Turns out it's true.
I sprawl in a pool of my own blood. The sky comes in and out
of focus, and it's an unnatural color, like a bruised plum. Bombs explode to my
right, spewing smoke tongues that smother the earth. Two men hover over me -
Lieutenant Daniels and that baby-faced soldier who cried the night we got
deported. I think they're trying to staunch the oozing wound on my thigh, but
I'm not too sure.
My mind is going. Lying there on the battlefield, all I can
see is Molly. Molly wearing her Dodgers cap in the kitchen, making breakfast,
telling the dog to get down, stay there, good boy. Peter! Emily! Hurry up or
you'll be late!
Wagging tail. The crisp smell of cinnamon French toast.
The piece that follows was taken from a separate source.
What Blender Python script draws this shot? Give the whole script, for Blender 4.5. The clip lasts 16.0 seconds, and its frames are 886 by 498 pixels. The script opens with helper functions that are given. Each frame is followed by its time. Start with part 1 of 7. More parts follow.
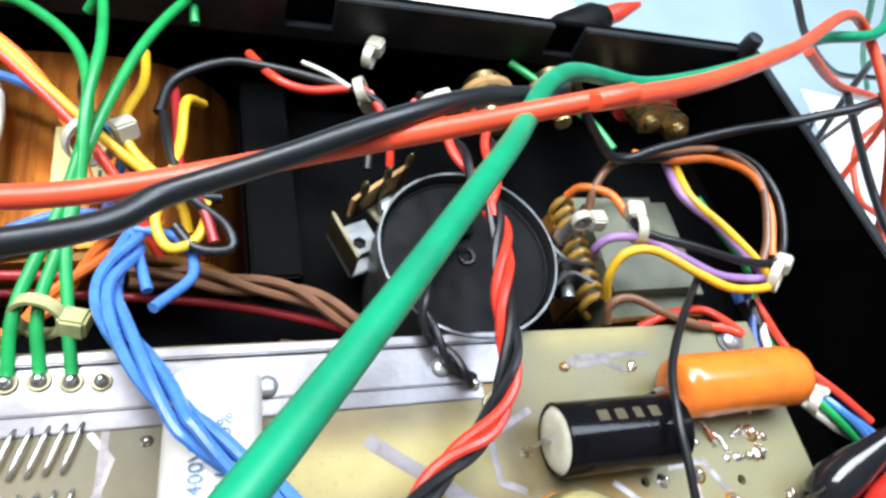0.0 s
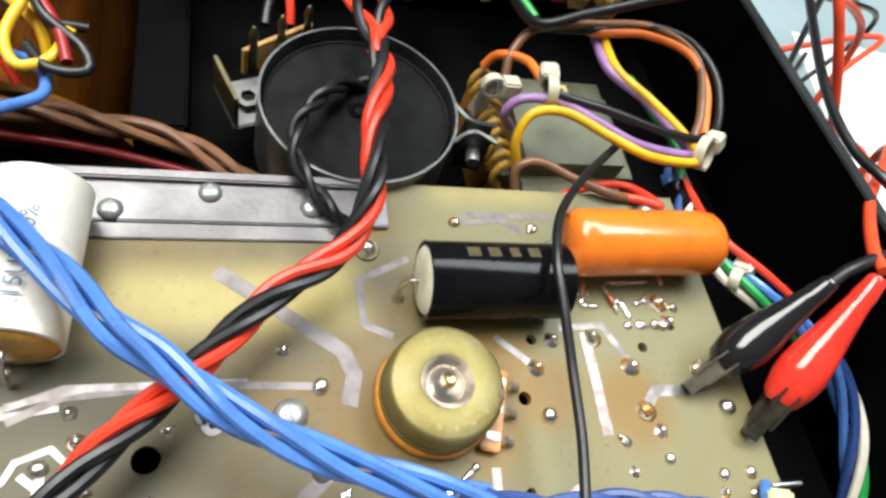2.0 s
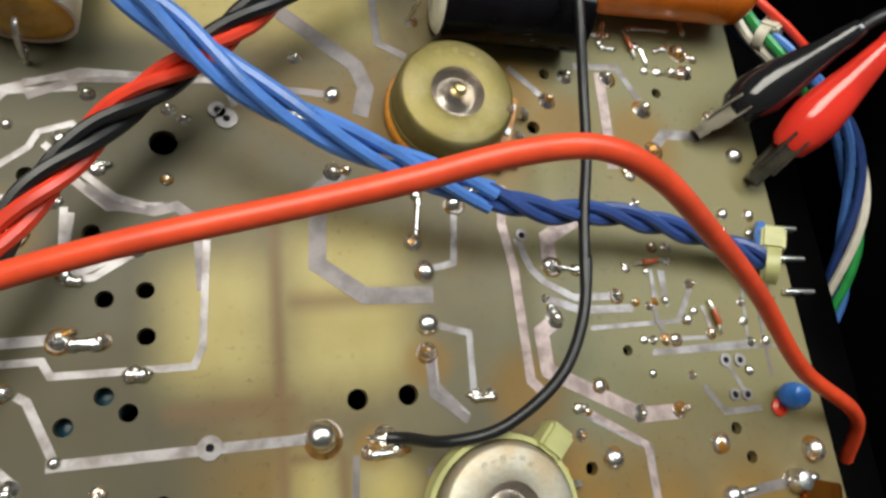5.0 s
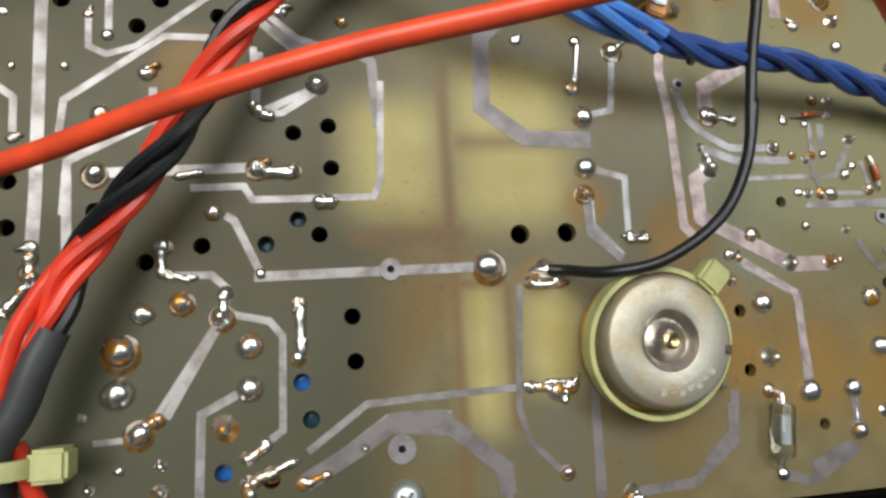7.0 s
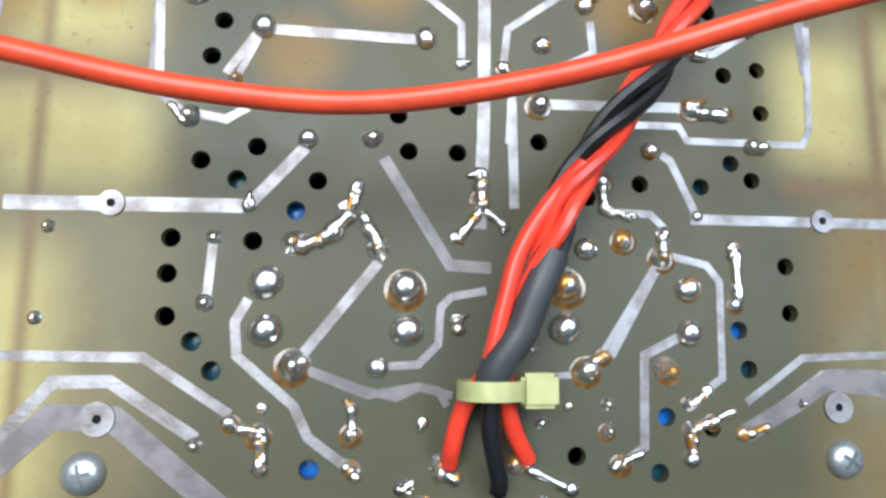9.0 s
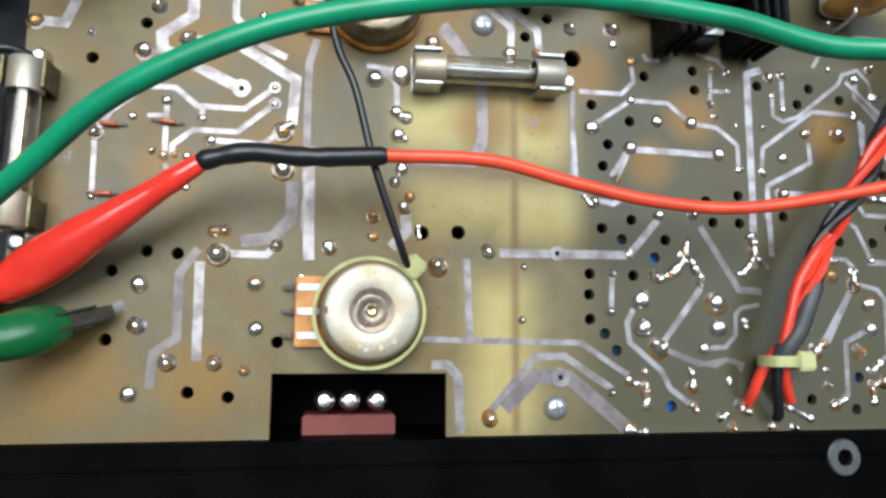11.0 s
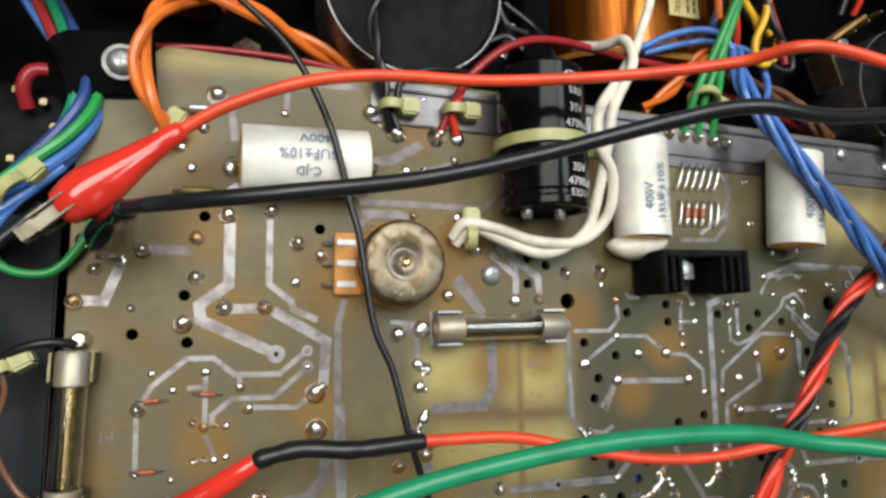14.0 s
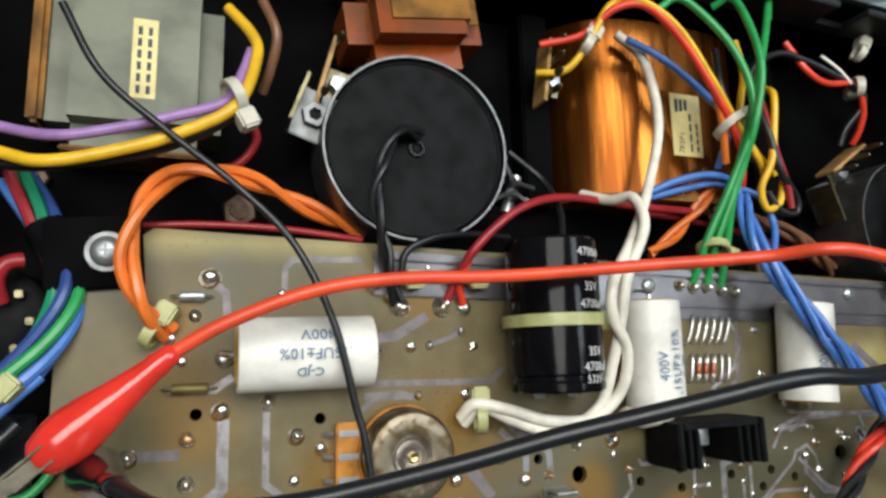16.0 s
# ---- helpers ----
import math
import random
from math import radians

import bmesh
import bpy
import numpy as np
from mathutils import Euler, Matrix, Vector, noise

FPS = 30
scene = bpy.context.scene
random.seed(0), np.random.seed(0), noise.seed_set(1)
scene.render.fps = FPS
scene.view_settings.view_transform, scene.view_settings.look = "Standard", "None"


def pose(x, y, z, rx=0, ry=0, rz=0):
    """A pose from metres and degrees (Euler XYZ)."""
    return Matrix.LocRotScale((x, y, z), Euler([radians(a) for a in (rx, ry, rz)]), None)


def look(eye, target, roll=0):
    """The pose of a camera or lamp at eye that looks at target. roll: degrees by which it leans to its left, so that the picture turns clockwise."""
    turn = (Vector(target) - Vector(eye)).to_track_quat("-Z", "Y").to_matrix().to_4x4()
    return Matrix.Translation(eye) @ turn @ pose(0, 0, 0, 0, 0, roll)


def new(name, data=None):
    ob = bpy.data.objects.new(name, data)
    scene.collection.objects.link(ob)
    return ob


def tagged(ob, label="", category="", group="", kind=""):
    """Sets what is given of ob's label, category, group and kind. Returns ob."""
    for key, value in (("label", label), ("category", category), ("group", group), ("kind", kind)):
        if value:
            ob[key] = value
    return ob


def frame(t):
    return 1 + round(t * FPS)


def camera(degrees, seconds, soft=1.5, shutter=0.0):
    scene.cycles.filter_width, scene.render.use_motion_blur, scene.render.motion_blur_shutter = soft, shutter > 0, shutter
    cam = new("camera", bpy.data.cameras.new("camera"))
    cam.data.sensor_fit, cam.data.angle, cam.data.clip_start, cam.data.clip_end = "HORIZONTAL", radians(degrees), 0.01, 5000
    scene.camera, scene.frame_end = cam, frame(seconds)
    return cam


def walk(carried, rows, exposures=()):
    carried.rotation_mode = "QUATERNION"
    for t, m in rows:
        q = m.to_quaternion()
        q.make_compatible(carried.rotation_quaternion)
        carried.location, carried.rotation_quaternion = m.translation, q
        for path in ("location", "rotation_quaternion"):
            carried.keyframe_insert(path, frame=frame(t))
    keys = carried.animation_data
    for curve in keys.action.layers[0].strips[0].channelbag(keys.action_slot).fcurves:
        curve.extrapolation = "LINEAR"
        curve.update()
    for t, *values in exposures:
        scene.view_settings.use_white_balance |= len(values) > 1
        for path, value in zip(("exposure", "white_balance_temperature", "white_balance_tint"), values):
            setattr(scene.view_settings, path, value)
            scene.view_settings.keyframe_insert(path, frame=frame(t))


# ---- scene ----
# ---- camera and walk ----
cam = camera(68.22, 16.0, soft=2.8)
PATH = [
    (0.0, 0.02438, 0.04620, 0.11578, 31.23, -16.34, -11.57),
    (0.5, 0.03996, 0.03346, 0.11306, 30.72, -15.86, -10.45),
    (1.0, 0.04986, 0.02795, 0.10618, 30.67, -16.28, -10.50),
    (1.5, 0.05452, 0.02567, 0.10364, 30.57, -15.71, -10.19),
    (2.0, 0.05199, 0.02050, 0.10118, 30.34, -15.53, -9.45),
    (2.5, 0.05266, 0.01479, 0.10050, 30.32, -15.55, -8.75),
    (3.0, 0.05272, 0.00794, 0.09680, 29.40, -15.60, -8.35),
    (3.5, 0.05267, 0.00586, 0.09328, 24.67, -16.21, -7.91),
    (4.0, 0.05320, 0.00368, 0.09401, 21.83, -15.91, -7.60),
    (4.2, 0.05323, 0.00323, 0.09419, 20.53, -15.93, -6.92),
    (6.3, 0.04994, -0.00629, 0.09277, 10.30, -12.25, -5.15),
    (6.5, 0.04958, -0.00609, 0.09317, 8.94, -11.39, -4.96),
    (7.0, 0.03845, -0.01020, 0.09320, 8.39, -9.21, -3.63),
    (7.5, 0.02510, -0.01111, 0.09108, 6.37, -8.19, -2.27),
    (8.0, 0.00928, -0.01355, 0.08750, 7.10, -8.00, -1.26),
    (8.5, -0.00386, -0.01600, 0.08459, 8.13, -6.65, -0.24),
    (9.0, -0.01492, -0.01672, 0.08232, 8.14, -6.39, 0.28),
    (9.5, -0.02775, -0.01845, 0.08350, 8.32, -5.93, 0.61),
    (10.0, -0.04813, -0.02017, 0.09491, 8.97, -6.36, 0.58),
    (10.2, -0.05841, -0.02125, 0.10389, 8.71, -6.83, 0.34),
    (12.3, -0.12031, 0.00211, 0.15049, 6.66, -12.29, 0.65),
    (12.5, -0.12248, 0.00642, 0.15130, 6.62, -12.68, 0.67),
    (13.0, -0.12427, 0.02116, 0.15071, 6.78, -14.30, 0.12),
    (13.5, -0.12424, 0.03042, 0.14875, 6.96, -16.18, -0.17),
    (14.0, -0.11994, 0.03589, 0.14658, 7.56, -17.15, -0.63),
    (14.5, -0.12238, 0.04264, 0.14493, 8.17, -18.54, -0.45),
    (15.0, -0.12459, 0.05461, 0.14386, 8.54, -19.11, -0.61),
    (15.5, -0.12664, 0.06534, 0.14186, 8.97, -19.34, -1.09),
    (16.0, -0.12561, 0.07171, 0.14123, 9.72, -19.42, -1.19),
]
walk(cam, [(t, pose(x, y, z, rx, ry, rz)) for t, x, y, z, rx, ry, rz in PATH],
     exposures=[(0.0, 0.60, 5700, 10), (2.0, 0.36, 6400, 8), (4.0, -0.20, 6700, 6), (6.5, -0.60, 6600, 8), (7.5, -0.44, 6050, 6), (9.0, 0.08, 5500, 6), (10.2, 0.0, 5450, 8), (12.5, -0.46, 6600, 8), (16.0, -0.62, 6200, 8)])

# ---- light: a bright room with a bench lamp behind the amplifier ----
world = bpy.data.worlds.new("room")
scene.world = world
world.use_nodes = True
world.node_tree.nodes["Background"].inputs[0].default_value = (0.80, 0.86, 0.92, 1)
world.node_tree.nodes["Background"].inputs[1].default_value = 0.32


def lamp(name, eye, target, size_x, size_y, watts, colour):
    data = bpy.data.lights.new(name, "AREA")
    data.shape, data.size, data.size_y, data.energy, data.color = "RECTANGLE", size_x, size_y, watts, colour
    ob = new(name, data)
    ob.matrix_world = look(eye, target)
    return ob


lamp("bench_lamp", (-0.24, 0.33, 0.98), (0, 0.04, 0), 0.95, 0.50, 19.0, (1.0, 0.965, 0.89))
lamp("ceiling_lamp", (0.66, 0.42, 1.25), (0, 0.04, 0), 0.9, 0.35, 14.0, (0.92, 0.97, 1.0))

# ---- materials ----
MM = 0.001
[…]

Backpacks zipping. Sneakers skidding because the bus is pulling around the
corner. Shit, I'm going to miss it! YOUNG MAN, don't ever let me hear you say
that word again! Giggles. Peter said a bad word, Mom.
Little arms thrown around my neck. I love you, Daddy. I love
you too, sweetheart.
The baby-faced soldier's voice slices through my delirium.
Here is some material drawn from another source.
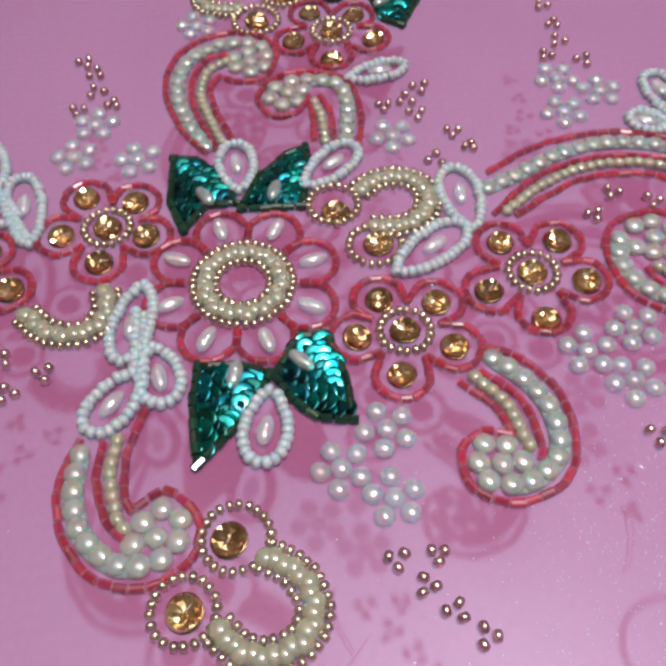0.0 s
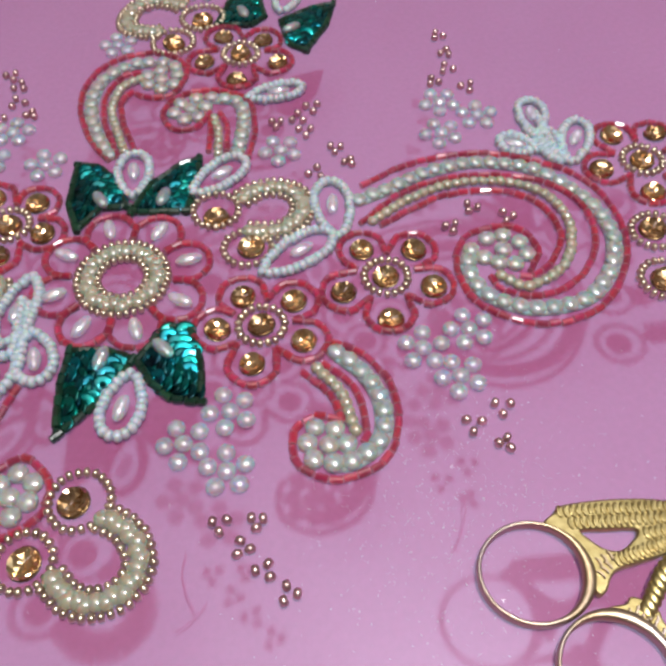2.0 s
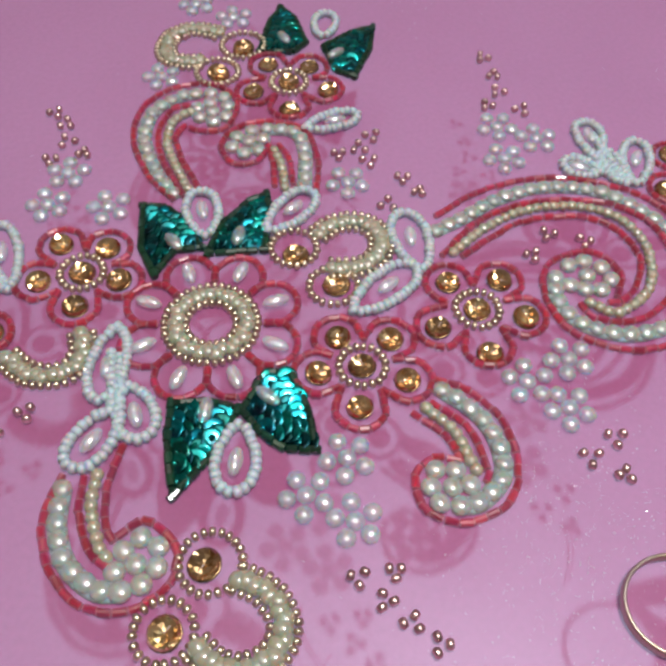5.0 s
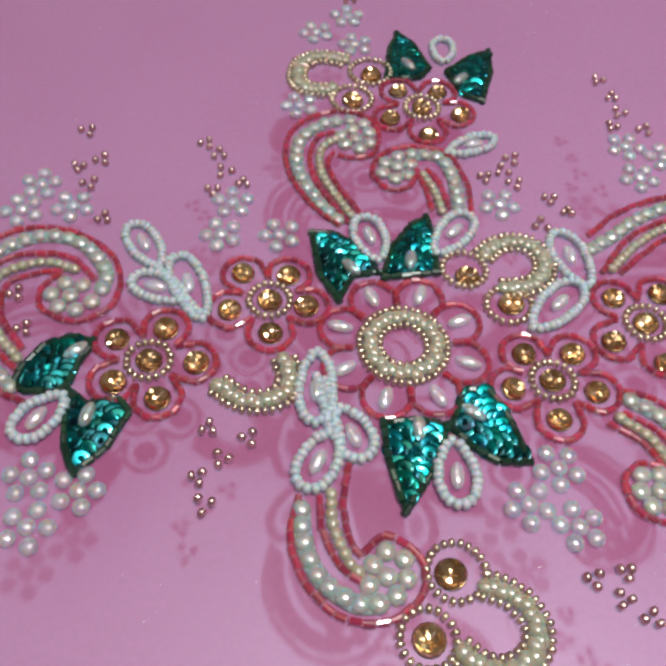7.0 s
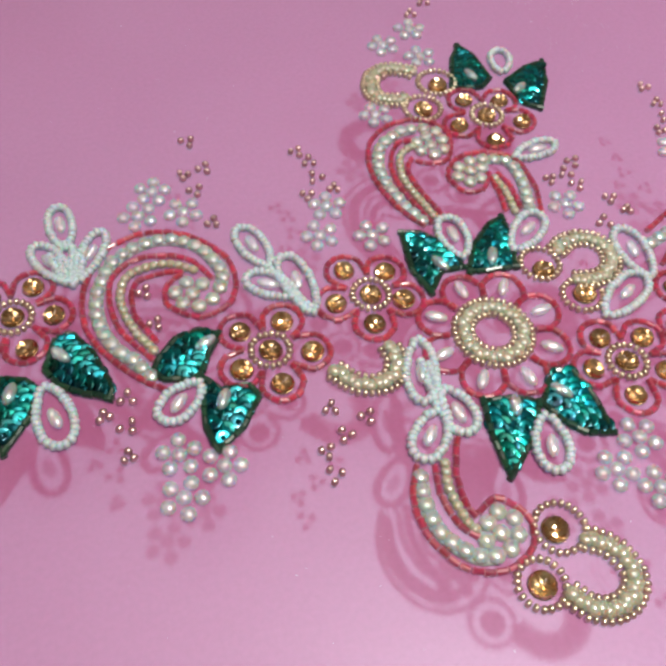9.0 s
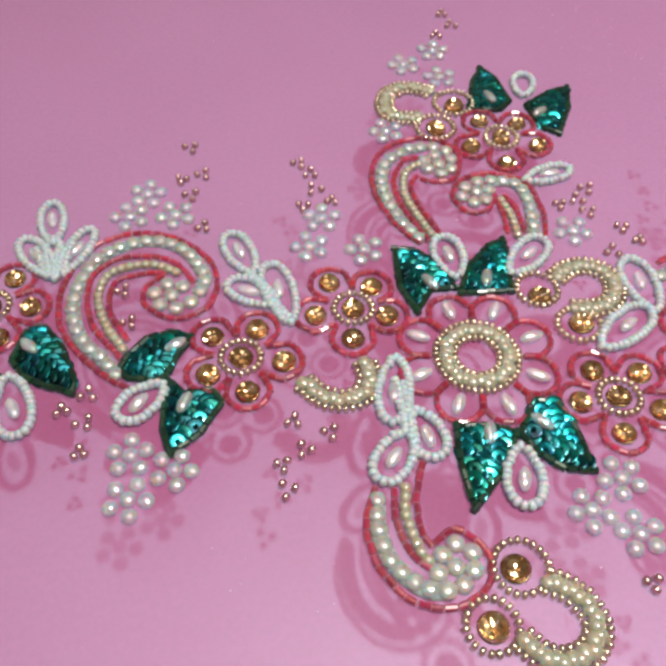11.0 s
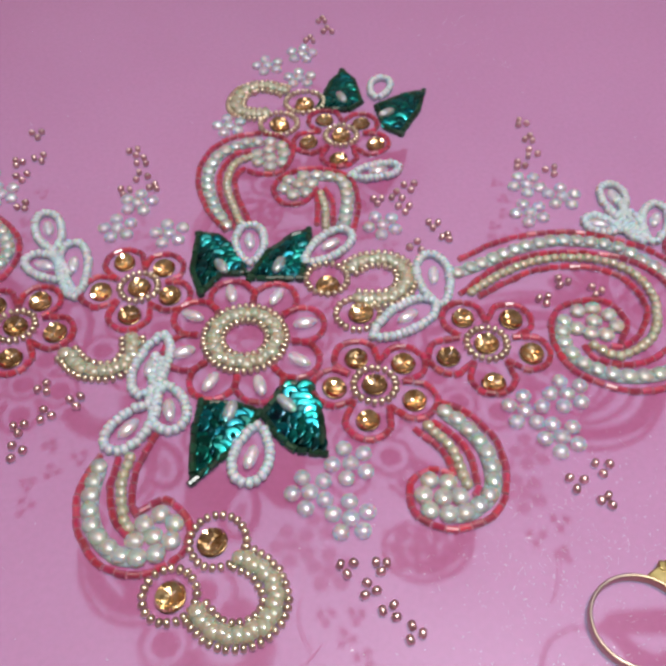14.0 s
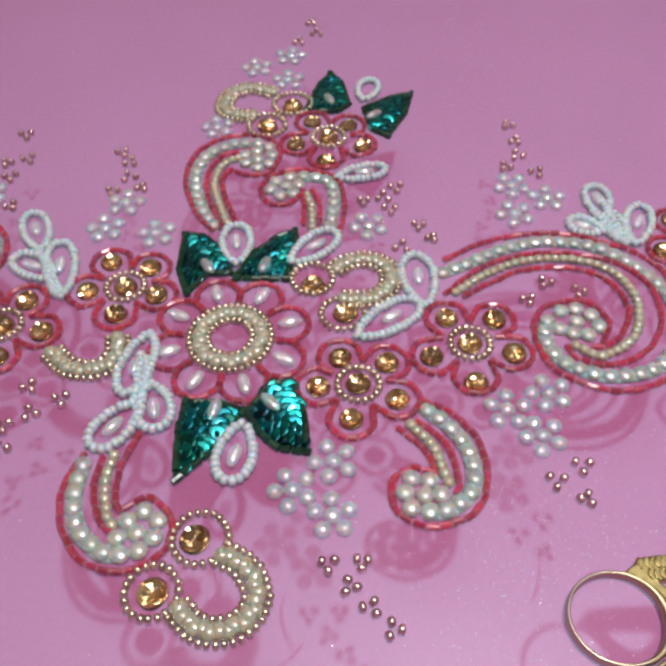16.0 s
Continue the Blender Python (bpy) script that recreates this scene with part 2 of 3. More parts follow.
def curve(points, closed=False, step=14):
    """A smooth line through the points (Catmull-Rom), as a fine polyline."""
    p = [Vector(q) for q in points]
    n = len(p)
    at = (lambda k: p[k % n]) if closed else (lambda k: p[k] if 0 <= k < n else (2 * p[0] - p[1] if k < 0 else 2 * p[-1] - p[-2]))
    out = []
    for k in range(n if closed else n - 1):
        a, b, c, d = at(k - 1), at(k), at(k + 1), at(k + 2)
        for i in range(step):
            t = i / step
            out.append(0.5 * (2 * b + (c - a) * t + (2 * a - 5 * b + 4 * c - d) * t * t + (3 * b - a - 3 * c + d) * t ** 3))
    out.append(p[0].copy() if closed else p[-1].copy())
    return out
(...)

"He just call me sweetheart?"
"Don't flatter yourself, son. He's feverish. Hand me
that bandage."
"Yes, sir."
Lieutenant Daniels' ruddy face appears. "Jackson.
You're gonna be all right, you hear me?"
A church decorated in red, white, and blue. My father lying
there in his coffin. I kiss his cold forehead, the way he used to kiss mine
when I was sick. I love you, Dad. My turn to fight for peace. I swear I'll make
you proud.
San Francisco Bay, holding hands with Molly, heart racing
because I'm about to ask her to marry me.
The doctor's office with Pat, my frat brother, my football
buddy. The cancer will take me over, Jackson. No, it won't, I won't let it.
You're gonna be just fine, Pat.
"He's going, going, gone," the young solider
mutters.
"Don't count him out yet," Lieutenant Daniels
says.
As if on cue, I sit up. Everything, everyone I love. I don't
know if I'll see any of them again. But there's still breath in my body. Where
there's breath, there's life. And where there's life, there's fight.
"Jackson. Get down, we need to clean that wound!"
"Where are you going?!"
I crawl out of our hideout. Dragging my bad leg, I sling my
gun over one shoulder.
There's a small army of them, tongues lolling from their
lifeless faces. Green skin curdled like bad cheese. Slowly, they lurch toward
me with sickening hunger, moving around the mutilated bodies of my fallen
comrades.
I imagine them bending over Molly, the kids cowering in the
doorway.
I load my gun.
They want my brains. I want them dead. Even deader than they
already are.
"YOU'RE GOING DOWN, BITCHES!" I scream.
"Jackson, no!" Lieutenant Daniels howls.